┌────────

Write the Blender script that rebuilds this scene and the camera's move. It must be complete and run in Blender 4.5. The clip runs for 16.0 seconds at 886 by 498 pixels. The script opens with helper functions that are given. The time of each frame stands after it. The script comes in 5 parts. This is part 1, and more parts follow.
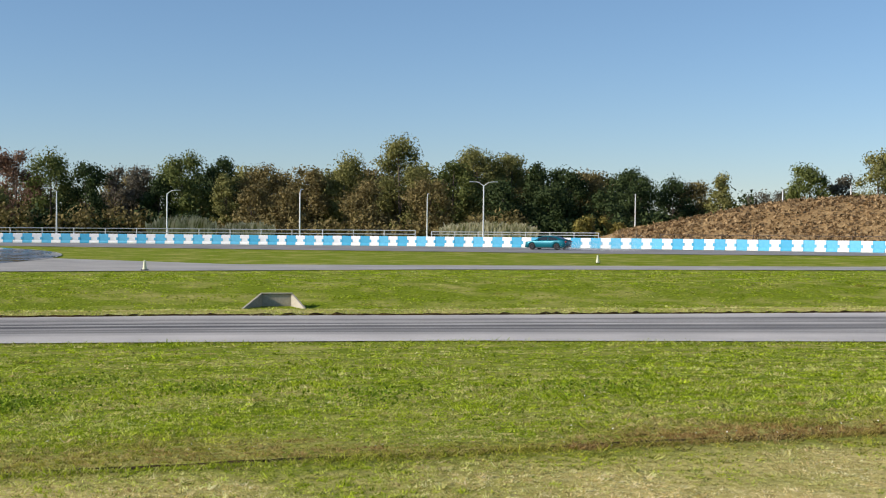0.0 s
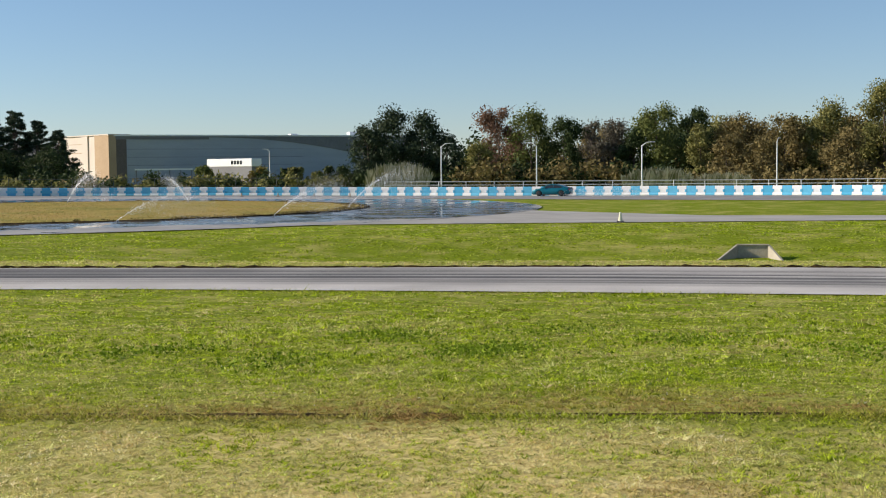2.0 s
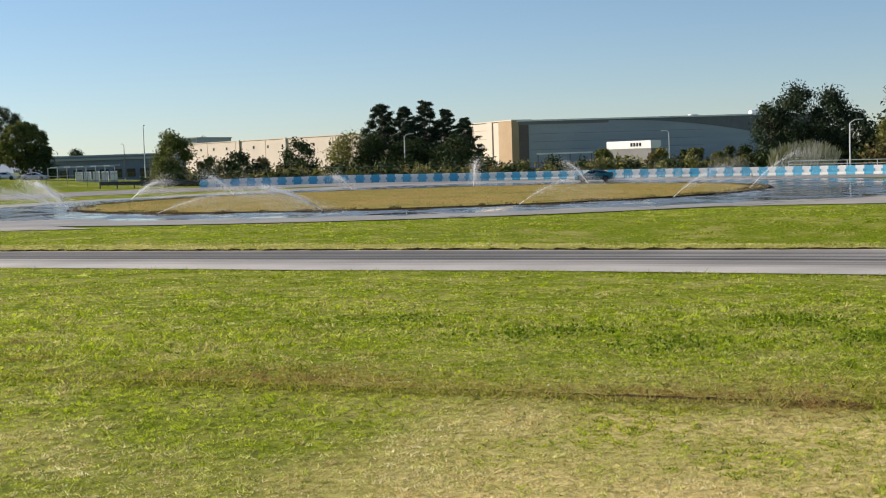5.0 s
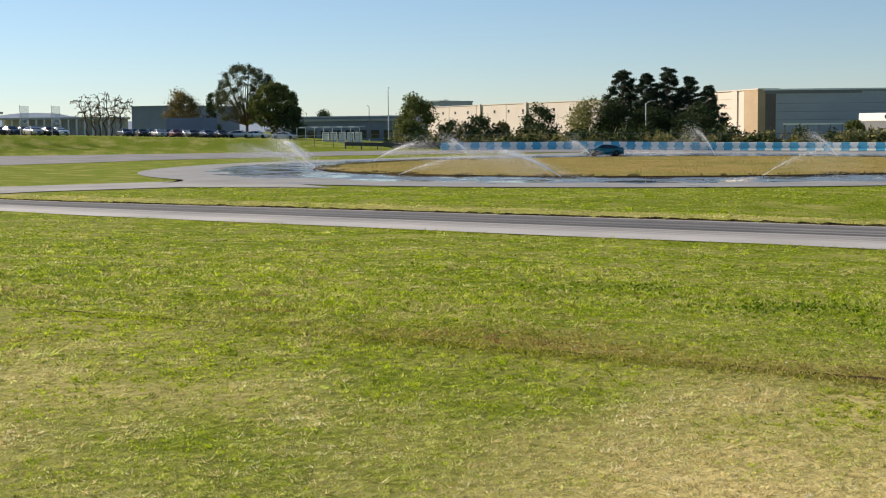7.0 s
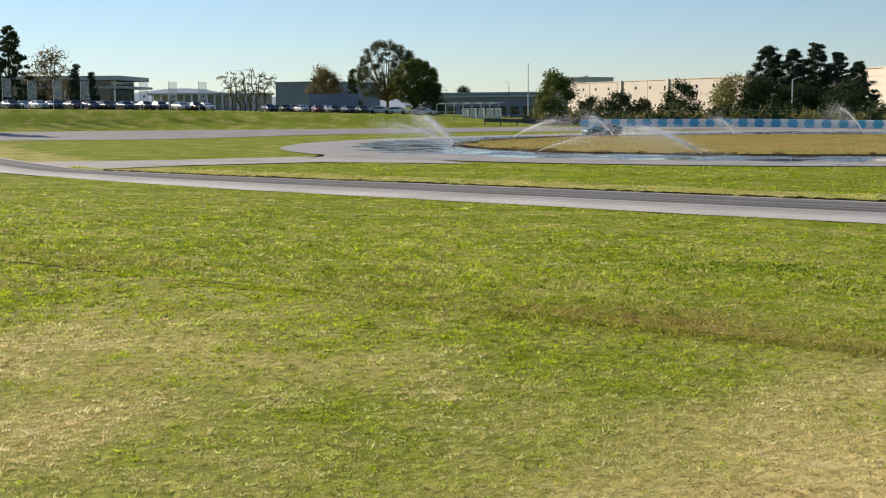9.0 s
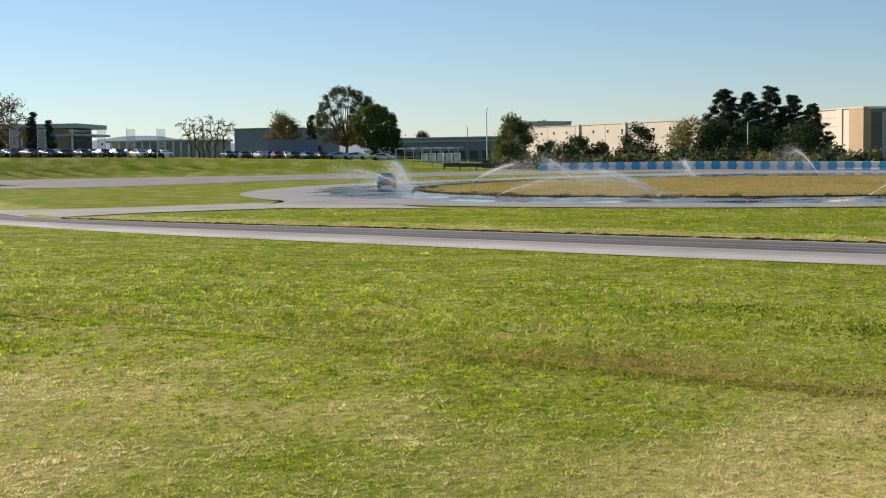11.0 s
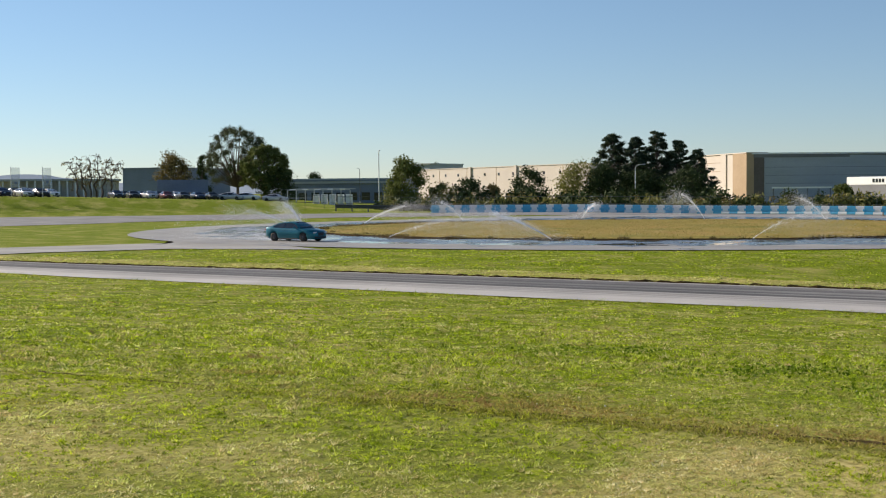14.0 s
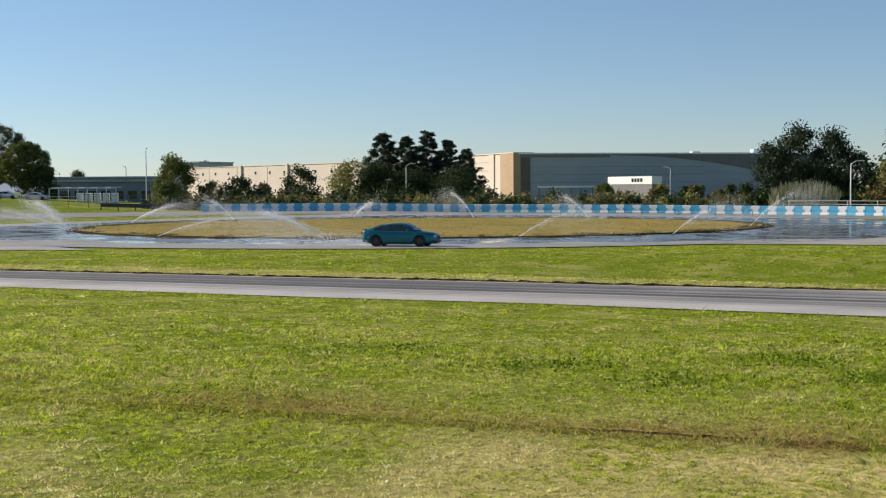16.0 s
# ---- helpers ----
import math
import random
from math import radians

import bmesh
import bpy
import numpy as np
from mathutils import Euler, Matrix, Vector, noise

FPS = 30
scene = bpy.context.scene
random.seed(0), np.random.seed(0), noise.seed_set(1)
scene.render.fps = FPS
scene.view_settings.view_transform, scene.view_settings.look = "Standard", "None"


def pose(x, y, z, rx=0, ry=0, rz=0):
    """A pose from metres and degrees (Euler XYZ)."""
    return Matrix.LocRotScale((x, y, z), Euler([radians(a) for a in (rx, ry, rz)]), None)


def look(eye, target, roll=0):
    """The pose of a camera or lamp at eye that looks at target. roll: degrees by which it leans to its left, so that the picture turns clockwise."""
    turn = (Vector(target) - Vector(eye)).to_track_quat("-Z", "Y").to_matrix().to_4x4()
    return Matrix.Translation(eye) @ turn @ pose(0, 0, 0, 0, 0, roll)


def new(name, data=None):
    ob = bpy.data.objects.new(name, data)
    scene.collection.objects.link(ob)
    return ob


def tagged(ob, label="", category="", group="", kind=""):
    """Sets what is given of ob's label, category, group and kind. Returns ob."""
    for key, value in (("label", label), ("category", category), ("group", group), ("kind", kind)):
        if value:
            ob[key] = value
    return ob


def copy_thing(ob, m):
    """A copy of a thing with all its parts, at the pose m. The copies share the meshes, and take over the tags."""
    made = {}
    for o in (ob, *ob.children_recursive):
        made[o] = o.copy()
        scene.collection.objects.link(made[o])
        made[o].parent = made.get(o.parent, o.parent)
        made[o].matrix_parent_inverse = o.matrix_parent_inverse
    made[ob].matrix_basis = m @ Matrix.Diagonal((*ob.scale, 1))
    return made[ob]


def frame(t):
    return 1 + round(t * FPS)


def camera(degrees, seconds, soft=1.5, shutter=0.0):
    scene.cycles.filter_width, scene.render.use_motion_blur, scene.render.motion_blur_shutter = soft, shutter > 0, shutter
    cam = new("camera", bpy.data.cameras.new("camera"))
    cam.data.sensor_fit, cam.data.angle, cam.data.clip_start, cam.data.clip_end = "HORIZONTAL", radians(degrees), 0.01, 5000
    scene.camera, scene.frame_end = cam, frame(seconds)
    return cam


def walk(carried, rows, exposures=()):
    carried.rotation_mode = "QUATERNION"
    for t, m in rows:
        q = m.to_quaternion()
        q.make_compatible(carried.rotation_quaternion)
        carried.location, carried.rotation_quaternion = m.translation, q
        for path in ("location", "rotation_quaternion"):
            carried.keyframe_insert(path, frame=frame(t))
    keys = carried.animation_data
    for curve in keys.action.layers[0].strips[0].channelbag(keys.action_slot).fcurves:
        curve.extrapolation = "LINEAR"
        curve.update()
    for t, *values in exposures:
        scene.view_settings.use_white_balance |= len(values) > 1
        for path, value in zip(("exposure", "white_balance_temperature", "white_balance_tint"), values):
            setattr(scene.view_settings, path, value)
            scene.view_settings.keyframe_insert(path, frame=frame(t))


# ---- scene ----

EYE = 3.6            # eye height over the skid pad; a person on a grassy bank
SUN_AZ, SUN_EL = -106.0, 24.0


def polar(az, d):
    """Plan position at a bearing (degrees clockwise from +Y) and a distance."""
    a = radians(az)
    return d * math.sin(a), d * math.cos(a)


def aim(az, el, roll):
    """Camera pose from bearing, elevation and roll in degrees."""
    e = Vector((0, 0, EYE))
    a, b = radians(az), radians(el)
    way = Vector((math.sin(a) * math.cos(b), math.cos(a) * math.cos(b), math.sin(b)))
    return look(e, e + way, roll)


# ---- camera ----
cam = camera(37.23, 16.0, soft=1.1)
PAN = [
    (0.0, 0.000, -1.405, 0.479), (0.5, -5.241, -1.714, 0.451), (1.0, -10.845, -2.401, 0.020),
    (1.5, -16.071, -3.060, -0.341), (2.0, -20.479, -3.512, -0.583), (2.5, -23.957, -3.781, -0.740),
    (3.0, -26.849, -3.831, -0.981), (3.5, -29.461, -3.859, -1.227), (4.0, -32.113, -3.897, -1.518),
    (4.5, -34.928, -4.014, -1.795), (4.7, -36.087, -3.969, -1.880), (6.8, -47.169, -4.996, -0.498),
    (7.0, -48.112, -5.193, -0.588), (7.5, -50.336, -5.628, -0.346), (8.0, -52.373, -6.119, -0.389),
    (8.5, -53.726, -6.369, -0.347), (9.0, -54.145, -6.165, -0.402), (9.5, -53.714, -5.590, -0.332),
    (9.7, -53.406, -5.270, -0.420), (11.8, -52.348, -3.900, -0.827), (12.0, -52.435, -3.787, -0.704),
    (12.5, -52.263, -3.508, -0.674), (13.0, -51.336, -3.087, -0.700), (13.5, -49.703, -2.718, -0.594),
    (14.0, -47.659, -2.484, -0.430), (14.5, -45.331, -2.424, -0.361), (15.0, -42.798, -2.496, -0.372),
    (15.5, -40.224, -2.555, -0.469), (16.0, -37.742, -2.602, -0.348)]
walk(cam, [(t, aim(az, el, roll)) for t, az, el, roll in PAN],
     exposures=[(0.0, 0.38, 6200, 13), (2.0, 0.41, 6500, 13), (5.0, 0.43, 6700, 13), (9.5, 0.42, 6750, 13), (13.0, 0.34, 6650, 13), (16.0, 0.35, 6550, 13)])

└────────

- **Task goal**: Give back the whole listing as it stands, minus its pictures.

- **Worked solution**:
Write the Blender script that rebuilds this scene and the camera's move. It must be complete and run in Blender 4.5. The clip runs for 16.0 seconds at 886 by 498 pixels. The script opens with helper functions that are given. The time of each frame stands after it. The script comes in 5 parts. This is part 1, and more parts follow.
0.0 s
2.0 s
5.0 s
7.0 s
9.0 s
11.0 s
14.0 s
16.0 s
# ---- helpers ----
import math
import random
from math import radians

import bmesh
import bpy
import numpy as np
from mathutils import Euler, Matrix, Vector, noise

FPS = 30
scene = bpy.context.scene
random.seed(0), np.random.seed(0), noise.seed_set(1)
scene.render.fps = FPS
scene.view_settings.view_transform, scene.view_settings.look = "Standard", "None"


def pose(x, y, z, rx=0, ry=0, rz=0):
    """A pose from metres and degrees (Euler XYZ)."""
    return Matrix.LocRotScale((x, y, z), Euler([radians(a) for a in (rx, ry, rz)]), None)


def look(eye, target, roll=0):
    """The pose of a camera or lamp at eye that looks at target. roll: degrees by which it leans to its left, so that the picture turns clockwise."""
    turn = (Vector(target) - Vector(eye)).to_track_quat("-Z", "Y").to_matrix().to_4x4()
    return Matrix.Translation(eye) @ turn @ pose(0, 0, 0, 0, 0, roll)


def new(name, data=None):
    ob = bpy.data.objects.new(name, data)
    scene.collection.objects.link(ob)
    return ob


def tagged(ob, label="", category="", group="", kind=""):
    """Sets what is given of ob's label, category, group and kind. Returns ob."""
    for key, value in (("label", label), ("category", category), ("group", group), ("kind", kind)):
        if value:
            ob[key] = value
    return ob


def copy_thing(ob, m):
    """A copy of a thing with all its parts, at the pose m. The copies share the meshes, and take over the tags."""
    made = {}
    for o in (ob, *ob.children_recursive):
        made[o] = o.copy()
        scene.collection.objects.link(made[o])
        made[o].parent = made.get(o.parent, o.parent)
        made[o].matrix_parent_inverse = o.matrix_parent_inverse
    made[ob].matrix_basis = m @ Matrix.Diagonal((*ob.scale, 1))
    return made[ob]


def frame(t):
    return 1 + round(t * FPS)


def camera(degrees, seconds, soft=1.5, shutter=0.0):
    scene.cycles.filter_width, scene.render.use_motion_blur, scene.render.motion_blur_shutter = soft, shutter > 0, shutter
    cam = new("camera", bpy.data.cameras.new("camera"))
    cam.data.sensor_fit, cam.data.angle, cam.data.clip_start, cam.data.clip_end = "HORIZONTAL", radians(degrees), 0.01, 5000
    scene.camera, scene.frame_end = cam, frame(seconds)
    return cam


def walk(carried, rows, exposures=()):
    carried.rotation_mode = "QUATERNION"
    for t, m in rows:
        q = m.to_quaternion()
        q.make_compatible(carried.rotation_quaternion)
        carried.location, carried.rotation_quaternion = m.translation, q
        for path in ("location", "rotation_quaternion"):
            carried.keyframe_insert(path, frame=frame(t))
    keys = carried.animation_data
    for curve in keys.action.layers[0].strips[0].channelbag(keys.action_slot).fcurves:
        curve.extrapolation = "LINEAR"
        curve.update()
    for t, *values in exposures:
        scene.view_settings.use_white_balance |= len(values) > 1
        for path, value in zip(("exposure", "white_balance_temperature", "white_balance_tint"), values):
            setattr(scene.view_settings, path, value)
            scene.view_settings.keyframe_insert(path, frame=frame(t))


# ---- scene ----

EYE = 3.6            # eye height over the skid pad; a person on a grassy bank
SUN_AZ, SUN_EL = -106.0, 24.0


def polar(az, d):
    """Plan position at a bearing (degrees clockwise from +Y) and a distance."""
    a = radians(az)
    return d * math.sin(a), d * math.cos(a)


def aim(az, el, roll):
    """Camera pose from bearing, elevation and roll in degrees."""
    e = Vector((0, 0, EYE))
    a, b = radians(az), radians(el)
    way = Vector((math.sin(a) * math.cos(b), math.cos(a) * math.cos(b), math.sin(b)))
    return look(e, e + way, roll)


# ---- camera ----
cam = camera(37.23, 16.0, soft=1.1)
PAN = [
    (0.0, 0.000, -1.405, 0.479), (0.5, -5.241, -1.714, 0.451), (1.0, -10.845, -2.401, 0.020),
    (1.5, -16.071, -3.060, -0.341), (2.0, -20.479, -3.512, -0.583), (2.5, -23.957, -3.781, -0.740),
    (3.0, -26.849, -3.831, -0.981), (3.5, -29.461, -3.859, -1.227), (4.0, -32.113, -3.897, -1.518),
    (4.5, -34.928, -4.014, -1.795), (4.7, -36.087, -3.969, -1.880), (6.8, -47.169, -4.996, -0.498),
    (7.0, -48.112, -5.193, -0.588), (7.5, -50.336, -5.628, -0.346), (8.0, -52.373, -6.119, -0.389),
    (8.5, -53.726, -6.369, -0.347), (9.0, -54.145, -6.165, -0.402), (9.5, -53.714, -5.590, -0.332),
    (9.7, -53.406, -5.270, -0.420), (11.8, -52.348, -3.900, -0.827), (12.0, -52.435, -3.787, -0.704),
    (12.5, -52.263, -3.508, -0.674), (13.0, -51.336, -3.087, -0.700), (13.5, -49.703, -2.718, -0.594),
    (14.0, -47.659, -2.484, -0.430), (14.5, -45.331, -2.424, -0.361), (15.0, -42.798, -2.496, -0.372),
    (15.5, -40.224, -2.555, -0.469), (16.0, -37.742, -2.602, -0.348)]
walk(cam, [(t, aim(az, el, roll)) for t, az, el, roll in PAN],
     exposures=[(0.0, 0.38, 6200, 13), (2.0, 0.41, 6500, 13), (5.0, 0.43, 6700, 13), (9.5, 0.42, 6750, 13), (13.0, 0.34, 6650, 13), (16.0, 0.35, 6550, 13)])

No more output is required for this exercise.